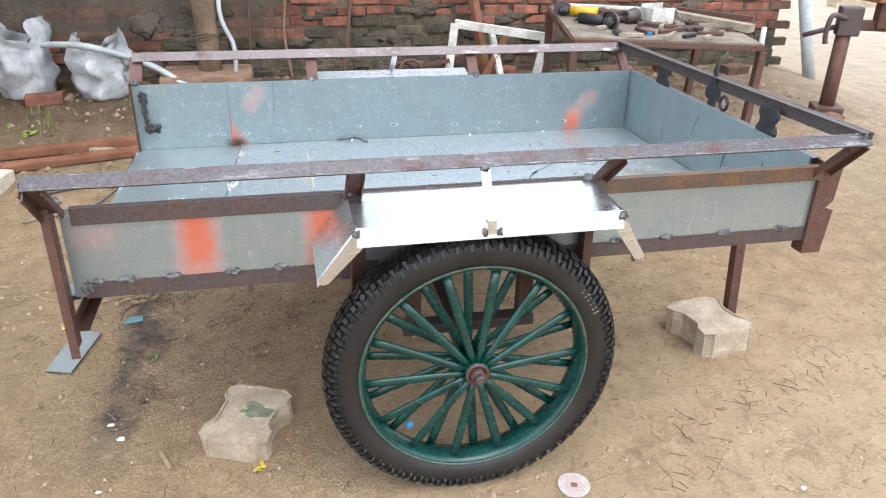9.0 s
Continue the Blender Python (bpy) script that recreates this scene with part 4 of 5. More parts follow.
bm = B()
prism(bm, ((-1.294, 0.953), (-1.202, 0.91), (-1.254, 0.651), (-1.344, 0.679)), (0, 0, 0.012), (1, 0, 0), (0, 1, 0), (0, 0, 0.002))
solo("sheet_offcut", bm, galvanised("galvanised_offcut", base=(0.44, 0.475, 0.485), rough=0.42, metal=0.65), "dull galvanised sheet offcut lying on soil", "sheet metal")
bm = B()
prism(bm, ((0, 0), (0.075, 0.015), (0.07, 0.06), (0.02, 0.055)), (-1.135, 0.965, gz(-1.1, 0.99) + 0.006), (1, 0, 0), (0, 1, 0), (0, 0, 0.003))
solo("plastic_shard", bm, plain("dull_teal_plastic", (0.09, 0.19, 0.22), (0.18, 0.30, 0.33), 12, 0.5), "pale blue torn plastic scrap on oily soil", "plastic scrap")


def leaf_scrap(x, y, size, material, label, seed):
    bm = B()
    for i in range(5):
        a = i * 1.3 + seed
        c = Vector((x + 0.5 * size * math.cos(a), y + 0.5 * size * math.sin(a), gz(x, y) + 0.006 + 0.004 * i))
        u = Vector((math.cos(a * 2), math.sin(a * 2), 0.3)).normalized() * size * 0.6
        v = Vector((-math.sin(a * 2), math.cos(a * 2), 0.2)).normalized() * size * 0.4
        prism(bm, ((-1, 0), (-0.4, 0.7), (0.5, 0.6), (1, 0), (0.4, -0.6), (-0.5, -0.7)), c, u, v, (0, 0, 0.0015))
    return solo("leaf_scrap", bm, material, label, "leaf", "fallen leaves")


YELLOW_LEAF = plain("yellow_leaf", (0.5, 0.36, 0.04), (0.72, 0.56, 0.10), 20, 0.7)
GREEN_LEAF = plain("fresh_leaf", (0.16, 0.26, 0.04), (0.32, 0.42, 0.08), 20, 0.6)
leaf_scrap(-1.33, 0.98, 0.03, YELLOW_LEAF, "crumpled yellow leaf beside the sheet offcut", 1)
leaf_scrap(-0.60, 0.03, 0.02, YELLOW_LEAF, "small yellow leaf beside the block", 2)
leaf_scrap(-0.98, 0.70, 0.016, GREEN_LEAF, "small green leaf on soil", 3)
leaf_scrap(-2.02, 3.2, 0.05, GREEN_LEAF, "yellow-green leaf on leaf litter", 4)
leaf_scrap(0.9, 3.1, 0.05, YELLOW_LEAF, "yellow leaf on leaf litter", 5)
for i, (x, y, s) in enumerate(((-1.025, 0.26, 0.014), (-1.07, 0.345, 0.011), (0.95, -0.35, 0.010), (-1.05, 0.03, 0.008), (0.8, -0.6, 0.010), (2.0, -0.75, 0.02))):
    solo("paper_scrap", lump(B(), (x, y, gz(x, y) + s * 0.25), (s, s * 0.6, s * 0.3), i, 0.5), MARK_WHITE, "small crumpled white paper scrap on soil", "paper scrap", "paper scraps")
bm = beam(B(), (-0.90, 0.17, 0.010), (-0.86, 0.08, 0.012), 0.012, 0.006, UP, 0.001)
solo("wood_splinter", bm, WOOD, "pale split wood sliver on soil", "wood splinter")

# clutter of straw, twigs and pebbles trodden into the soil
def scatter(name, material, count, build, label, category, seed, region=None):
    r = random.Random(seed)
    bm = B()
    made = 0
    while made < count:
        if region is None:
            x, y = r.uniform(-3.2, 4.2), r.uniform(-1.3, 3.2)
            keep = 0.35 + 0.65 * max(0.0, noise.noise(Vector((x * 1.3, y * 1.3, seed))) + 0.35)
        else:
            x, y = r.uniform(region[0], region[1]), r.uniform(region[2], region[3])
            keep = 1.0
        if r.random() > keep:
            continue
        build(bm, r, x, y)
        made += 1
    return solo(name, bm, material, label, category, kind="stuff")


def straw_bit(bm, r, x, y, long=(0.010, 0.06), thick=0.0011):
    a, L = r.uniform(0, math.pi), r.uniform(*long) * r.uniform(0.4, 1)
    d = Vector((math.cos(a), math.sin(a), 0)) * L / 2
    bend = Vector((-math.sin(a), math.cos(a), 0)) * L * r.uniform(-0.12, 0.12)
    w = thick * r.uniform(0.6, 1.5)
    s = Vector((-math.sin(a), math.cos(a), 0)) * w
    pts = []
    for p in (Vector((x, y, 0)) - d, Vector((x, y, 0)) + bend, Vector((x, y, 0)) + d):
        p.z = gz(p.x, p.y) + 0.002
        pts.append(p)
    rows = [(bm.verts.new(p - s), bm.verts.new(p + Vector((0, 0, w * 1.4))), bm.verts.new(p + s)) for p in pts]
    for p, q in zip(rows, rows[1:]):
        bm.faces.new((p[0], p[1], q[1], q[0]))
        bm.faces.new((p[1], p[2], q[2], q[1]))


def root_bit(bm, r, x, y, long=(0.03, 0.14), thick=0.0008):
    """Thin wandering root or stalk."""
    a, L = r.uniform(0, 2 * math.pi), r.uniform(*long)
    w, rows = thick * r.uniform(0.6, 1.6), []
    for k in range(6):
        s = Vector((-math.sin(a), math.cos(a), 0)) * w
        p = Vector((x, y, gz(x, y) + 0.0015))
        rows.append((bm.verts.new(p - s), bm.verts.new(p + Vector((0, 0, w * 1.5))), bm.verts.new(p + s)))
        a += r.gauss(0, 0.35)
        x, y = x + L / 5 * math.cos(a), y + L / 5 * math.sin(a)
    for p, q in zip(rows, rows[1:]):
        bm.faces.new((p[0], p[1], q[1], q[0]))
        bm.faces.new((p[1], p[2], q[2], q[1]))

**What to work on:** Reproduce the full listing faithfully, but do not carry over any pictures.

**Completed task:**
9.0 s
Continue the Blender Python (bpy) script that recreates this scene with part 4 of 5. More parts follow.
bm = B()
prism(bm, ((-1.294, 0.953), (-1.202, 0.91), (-1.254, 0.651), (-1.344, 0.679)), (0, 0, 0.012), (1, 0, 0), (0, 1, 0), (0, 0, 0.002))
solo("sheet_offcut", bm, galvanised("galvanised_offcut", base=(0.44, 0.475, 0.485), rough=0.42, metal=0.65), "dull galvanised sheet offcut lying on soil", "sheet metal")
bm = B()
prism(bm, ((0, 0), (0.075, 0.015), (0.07, 0.06), (0.02, 0.055)), (-1.135, 0.965, gz(-1.1, 0.99) + 0.006), (1, 0, 0), (0, 1, 0), (0, 0, 0.003))
solo("plastic_shard", bm, plain("dull_teal_plastic", (0.09, 0.19, 0.22), (0.18, 0.30, 0.33), 12, 0.5), "pale blue torn plastic scrap on oily soil", "plastic scrap")


def leaf_scrap(x, y, size, material, label, seed):
    bm = B()
    for i in range(5):
        a = i * 1.3 + seed
        c = Vector((x + 0.5 * size * math.cos(a), y + 0.5 * size * math.sin(a), gz(x, y) + 0.006 + 0.004 * i))
        u = Vector((math.cos(a * 2), math.sin(a * 2), 0.3)).normalized() * size * 0.6
        v = Vector((-math.sin(a * 2), math.cos(a * 2), 0.2)).normalized() * size * 0.4
        prism(bm, ((-1, 0), (-0.4, 0.7), (0.5, 0.6), (1, 0), (0.4, -0.6), (-0.5, -0.7)), c, u, v, (0, 0, 0.0015))
    return solo("leaf_scrap", bm, material, label, "leaf", "fallen leaves")


YELLOW_LEAF = plain("yellow_leaf", (0.5, 0.36, 0.04), (0.72, 0.56, 0.10), 20, 0.7)
GREEN_LEAF = plain("fresh_leaf", (0.16, 0.26, 0.04), (0.32, 0.42, 0.08), 20, 0.6)
leaf_scrap(-1.33, 0.98, 0.03, YELLOW_LEAF, "crumpled yellow leaf beside the sheet offcut", 1)
leaf_scrap(-0.60, 0.03, 0.02, YELLOW_LEAF, "small yellow leaf beside the block", 2)
leaf_scrap(-0.98, 0.70, 0.016, GREEN_LEAF, "small green leaf on soil", 3)
leaf_scrap(-2.02, 3.2, 0.05, GREEN_LEAF, "yellow-green leaf on leaf litter", 4)
leaf_scrap(0.9, 3.1, 0.05, YELLOW_LEAF, "yellow leaf on leaf litter", 5)
for i, (x, y, s) in enumerate(((-1.025, 0.26, 0.014), (-1.07, 0.345, 0.011), (0.95, -0.35, 0.010), (-1.05, 0.03, 0.008), (0.8, -0.6, 0.010), (2.0, -0.75, 0.02))):
    solo("paper_scrap", lump(B(), (x, y, gz(x, y) + s * 0.25), (s, s * 0.6, s * 0.3), i, 0.5), MARK_WHITE, "small crumpled white paper scrap on soil", "paper scrap", "paper scraps")
bm = beam(B(), (-0.90, 0.17, 0.010), (-0.86, 0.08, 0.012), 0.012, 0.006, UP, 0.001)
solo("wood_splinter", bm, WOOD, "pale split wood sliver on soil", "wood splinter")

# clutter of straw, twigs and pebbles trodden into the soil
def scatter(name, material, count, build, label, category, seed, region=None):
    r = random.Random(seed)
    bm = B()
    made = 0
    while made < count:
        if region is None:
            x, y = r.uniform(-3.2, 4.2), r.uniform(-1.3, 3.2)
            keep = 0.35 + 0.65 * max(0.0, noise.noise(Vector((x * 1.3, y * 1.3, seed))) + 0.35)
        else:
            x, y = r.uniform(region[0], region[1]), r.uniform(region[2], region[3])
            keep = 1.0
        if r.random() > keep:
            continue
        build(bm, r, x, y)
        made += 1
    return solo(name, bm, material, label, category, kind="stuff")


def straw_bit(bm, r, x, y, long=(0.010, 0.06), thick=0.0011):
    a, L = r.uniform(0, math.pi), r.uniform(*long) * r.uniform(0.4, 1)
    d = Vector((math.cos(a), math.sin(a), 0)) * L / 2
    bend = Vector((-math.sin(a), math.cos(a), 0)) * L * r.uniform(-0.12, 0.12)
    w = thick * r.uniform(0.6, 1.5)
    s = Vector((-math.sin(a), math.cos(a), 0)) * w
    pts = []
    for p in (Vector((x, y, 0)) - d, Vector((x, y, 0)) + bend, Vector((x, y, 0)) + d):
        p.z = gz(p.x, p.y) + 0.002
        pts.append(p)
    rows = [(bm.verts.new(p - s), bm.verts.new(p + Vector((0, 0, w * 1.4))), bm.verts.new(p + s)) for p in pts]
    for p, q in zip(rows, rows[1:]):
        bm.faces.new((p[0], p[1], q[1], q[0]))
        bm.faces.new((p[1], p[2], q[2], q[1]))


def root_bit(bm, r, x, y, long=(0.03, 0.14), thick=0.0008):
    """Thin wandering root or stalk."""
    a, L = r.uniform(0, 2 * math.pi), r.uniform(*long)
    w, rows = thick * r.uniform(0.6, 1.6), []
    for k in range(6):
        s = Vector((-math.sin(a), math.cos(a), 0)) * w
        p = Vector((x, y, gz(x, y) + 0.0015))
        rows.append((bm.verts.new(p - s), bm.verts.new(p + Vector((0, 0, w * 1.5))), bm.verts.new(p + s)))
        a += r.gauss(0, 0.35)
        x, y = x + L / 5 * math.cos(a), y + L / 5 * math.sin(a)
    for p, q in zip(rows, rows[1:]):
        bm.faces.new((p[0], p[1], q[1], q[0]))
        bm.faces.new((p[1], p[2], q[2], q[1]))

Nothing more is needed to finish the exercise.